TV – « L’Eloquence des sourds »
TV – « L’Eloquence des sourds »
Par Camille Langlade
Notre choix du soir. Laëtitia Moreau fait le portrait sensible de Virginie et, à travers elle, met à mal bien des clichés sur la surdité (sur Arte à 23 h 15).
« Imaginez un monde où un avion qui décolle fait le bruit d’un oiseau (…). Je m’appelle Virginie et ce monde, c’est le mien. » Virginie est sourde de naissance. Pourtant, cela ne se perçoit presque pas. Dès la petite enfance, ses parents l’ont initiée à la lecture labiale et à l’oralité. Grâce à des heures et des heures d’orthophonie, la jeune femme a appris à parler, sans jamais entendre le son de sa voix. C’est ainsi qu’elle nous conte sa vie. Une vie entre « deux mondes », celui de la surdité et celui des entendants, rappelant au passage que non, les sourds ne naissent pas muets.
Dans L’Eloquence des sourds, la réalisatrice Laëtitia Moreau dresse le portrait d’une femme brillante, dans tous les sens du terme. Virginie y dévoile son quotidien, somme toute assez banal. Rythmé par les rendez-vous médicaux, les réunions de travail, les scènes familiales, les sorties sportives et les repas entre amis. Cadre dans une grande société d’assurance, mère de deux enfants, épouse d’un mari aimant, Virginie fait figure de modèle. Mais derrière le tableau idyllique se cache le parcours d’une combattante.
Pour surmonter ce « handicap de la communication », Virginie a dû franchir bien des obstacles. Des entraves venant notamment des enseignants – à l’université, ses professeurs refusaient de lui donner la version papier de leurs cours – et du corps médical. Le médecin de ses parents la condamne au mutisme. Qu’à cela ne tienne, elle deviendra la première avocate sourde de France. Une belle revanche. Néanmoins, la jeune femme n’a jamais plaidé en public, par peur, et s’est finalement tournée vers l’entreprise.
Entre « deux mondes »
Son fils et sa fille, sourds également, sont porteurs d’implants cochléaires. Ce qui leur permet, à peu de chose près, de parler et d’entendre comme les enfants de leur âge. Virginie s’est aussi fait opérer lorsqu’elle avait 20 ans, sans réel succès. Aujourd’hui, la question d’une nouvelle intervention a été mise sur la table, mais, réticente, elle hésite.

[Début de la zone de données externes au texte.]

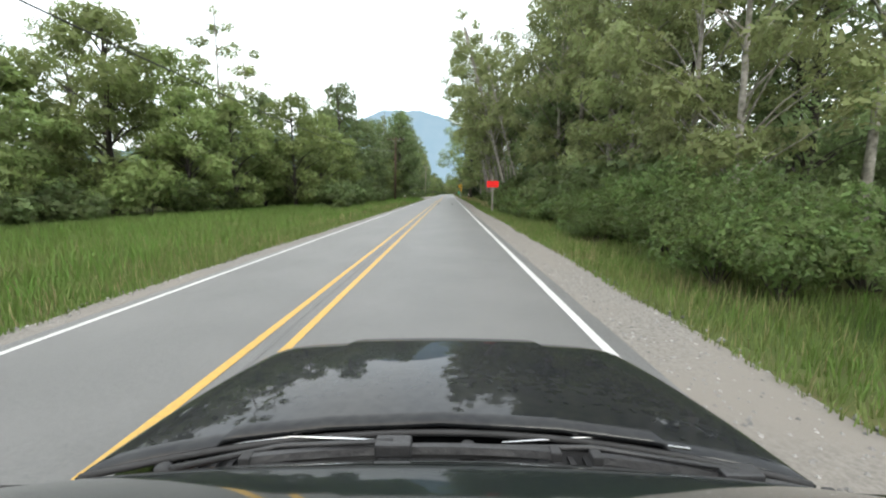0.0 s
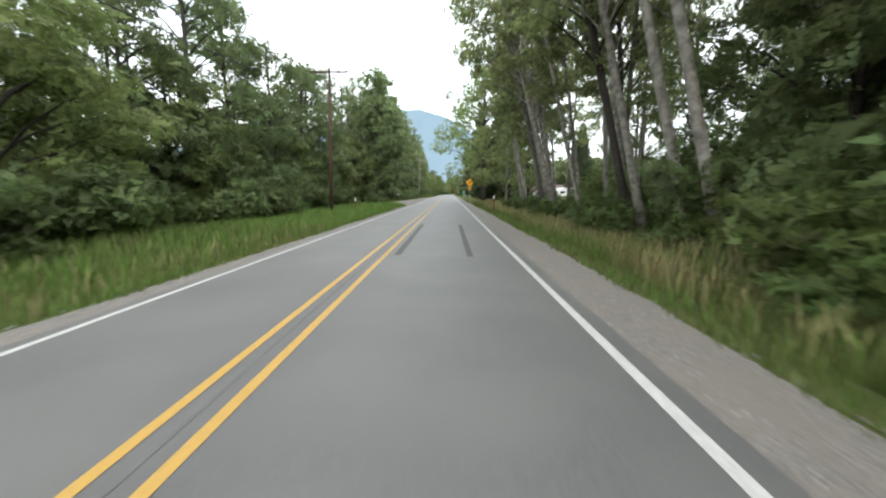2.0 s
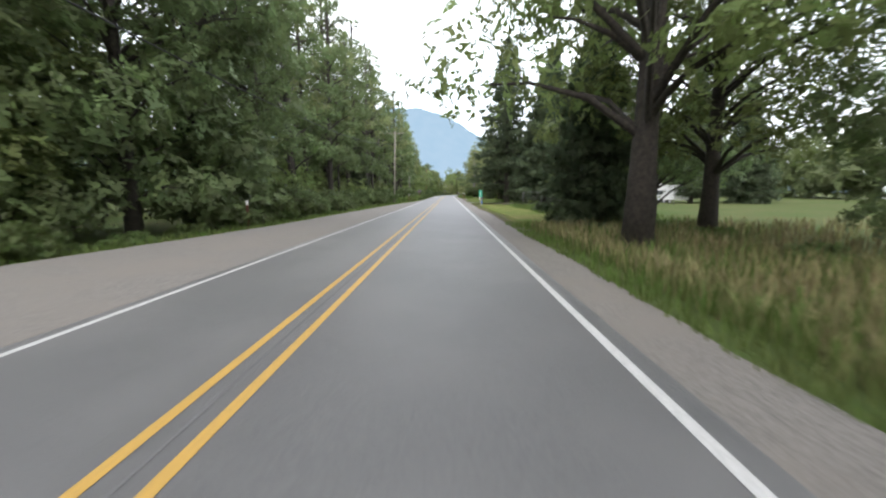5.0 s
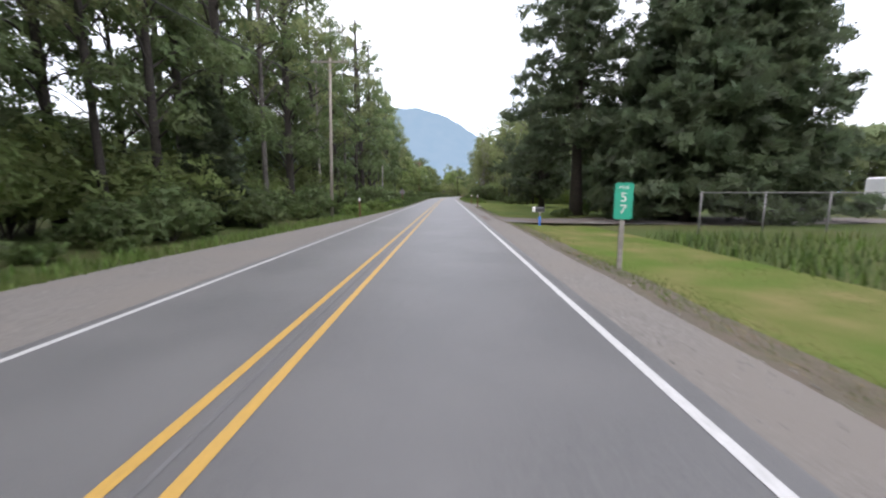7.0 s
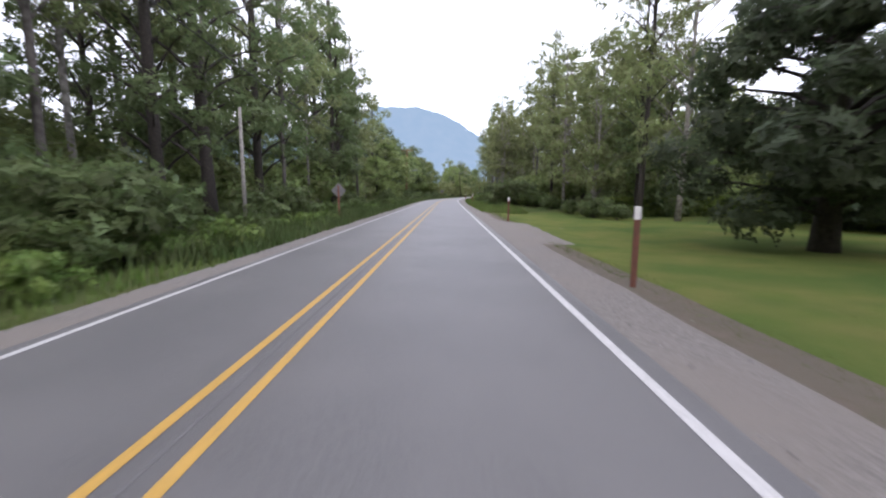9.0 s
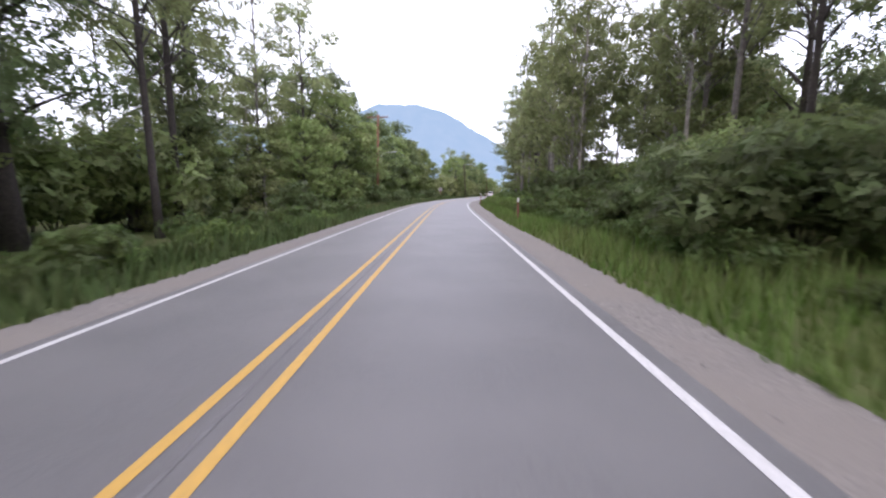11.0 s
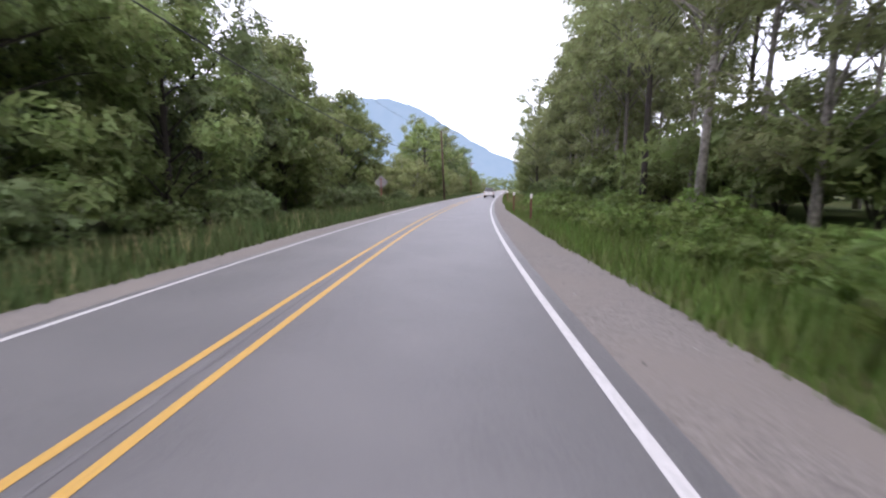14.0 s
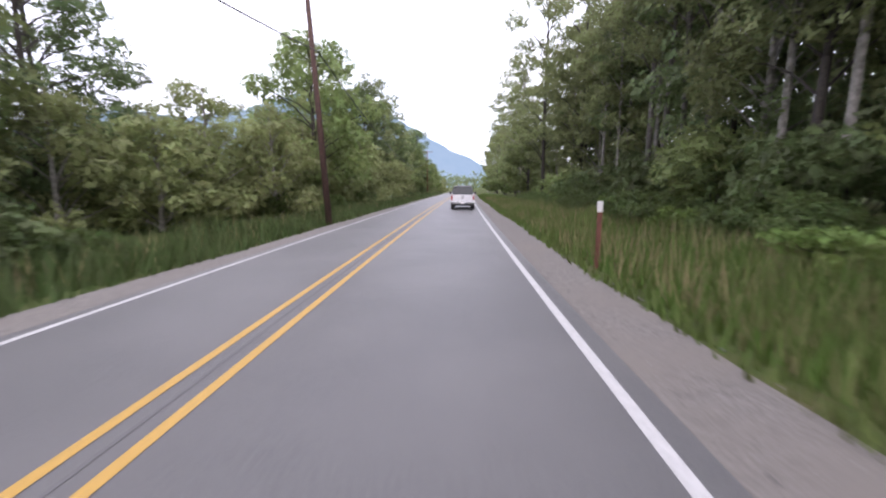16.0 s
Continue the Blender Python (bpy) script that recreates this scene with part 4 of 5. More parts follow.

Si tout semble avoir réussi à Virginie, on perçoit également ses doutes, ses inquiétudes et la fatigue qui la happe. Et c’est là que réside la beauté de ce film : montrer toutes les nuances de sa vie et mettre au jour les émotions qui traversent cette bosseuse. Ce documentaire a pourtant un je-ne-sais-quoi de reposant. Comme Virginie, on finit par apprécier le silence d’une soirée chez soi ou d’un dîner entre amis malentendants, où le langage des signes finit par prendre le pas sur celui des cordes vocales. Elle reconnaît puiser sa force dans les mondes à la fois étrangers et complémentaires que sont ceux des sourds et des entendants.

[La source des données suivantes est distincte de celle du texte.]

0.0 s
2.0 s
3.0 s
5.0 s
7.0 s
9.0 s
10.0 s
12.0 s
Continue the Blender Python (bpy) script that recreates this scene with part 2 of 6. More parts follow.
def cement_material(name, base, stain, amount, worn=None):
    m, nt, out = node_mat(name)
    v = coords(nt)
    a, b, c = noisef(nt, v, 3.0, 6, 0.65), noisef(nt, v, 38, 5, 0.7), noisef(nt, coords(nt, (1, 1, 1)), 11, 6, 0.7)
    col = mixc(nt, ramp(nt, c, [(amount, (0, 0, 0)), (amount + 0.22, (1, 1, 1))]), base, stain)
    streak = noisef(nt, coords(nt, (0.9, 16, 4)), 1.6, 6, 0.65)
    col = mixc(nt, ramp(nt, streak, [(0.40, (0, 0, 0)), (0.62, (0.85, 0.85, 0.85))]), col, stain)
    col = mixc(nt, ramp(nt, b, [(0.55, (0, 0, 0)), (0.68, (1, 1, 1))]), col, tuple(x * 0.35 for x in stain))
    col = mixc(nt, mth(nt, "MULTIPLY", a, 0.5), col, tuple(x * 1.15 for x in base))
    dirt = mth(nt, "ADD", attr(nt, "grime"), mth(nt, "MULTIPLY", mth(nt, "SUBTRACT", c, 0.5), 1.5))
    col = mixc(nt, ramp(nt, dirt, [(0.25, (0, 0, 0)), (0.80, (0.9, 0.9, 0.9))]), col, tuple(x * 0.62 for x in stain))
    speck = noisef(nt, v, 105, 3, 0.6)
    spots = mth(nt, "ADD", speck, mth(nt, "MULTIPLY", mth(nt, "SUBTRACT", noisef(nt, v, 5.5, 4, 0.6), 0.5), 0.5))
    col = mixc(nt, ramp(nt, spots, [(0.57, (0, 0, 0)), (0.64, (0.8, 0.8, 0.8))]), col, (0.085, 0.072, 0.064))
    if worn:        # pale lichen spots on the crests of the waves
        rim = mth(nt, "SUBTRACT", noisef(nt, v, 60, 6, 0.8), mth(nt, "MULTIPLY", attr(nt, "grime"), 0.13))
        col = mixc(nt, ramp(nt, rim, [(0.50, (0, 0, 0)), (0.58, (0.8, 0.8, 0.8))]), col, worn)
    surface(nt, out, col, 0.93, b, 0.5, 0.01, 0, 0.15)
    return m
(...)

Virginie est même la première sourde profonde de naissance à avoir passé le diplôme d’avocate en France. / ELEPHANT DOC/CHRYSALIDE PRODUCTIONS
Au-delà de son héroïne, souvent drôle et émouvante, Laëtitia Moreau livre un film sensible qui interroge le comportement des entendants vis-à-vis des sourds et du handicap en général. Quelle attitude adopter ? comment leur parler ? Autant de questions auxquelles Virginie a déjà été confrontée. Non sans humour d’ailleurs, elle relate notamment quelques-uns de ses entretiens d’embauche, qui en disent long sur les préjugés ancrés dans notre société.
Poignant, ce portrait met à mal bien des clichés sur la surdité et souligne la richesse de l’« éloquence des sourds », composée de signes, de lèvres et de paroles. Un univers peuplé d’« images, de vibrations, de sensations », comme le décrit Virginie. A bon entendeur.
L’Eloquence des sourds, de Laëtitia Moreau (France, 2017, 50 min).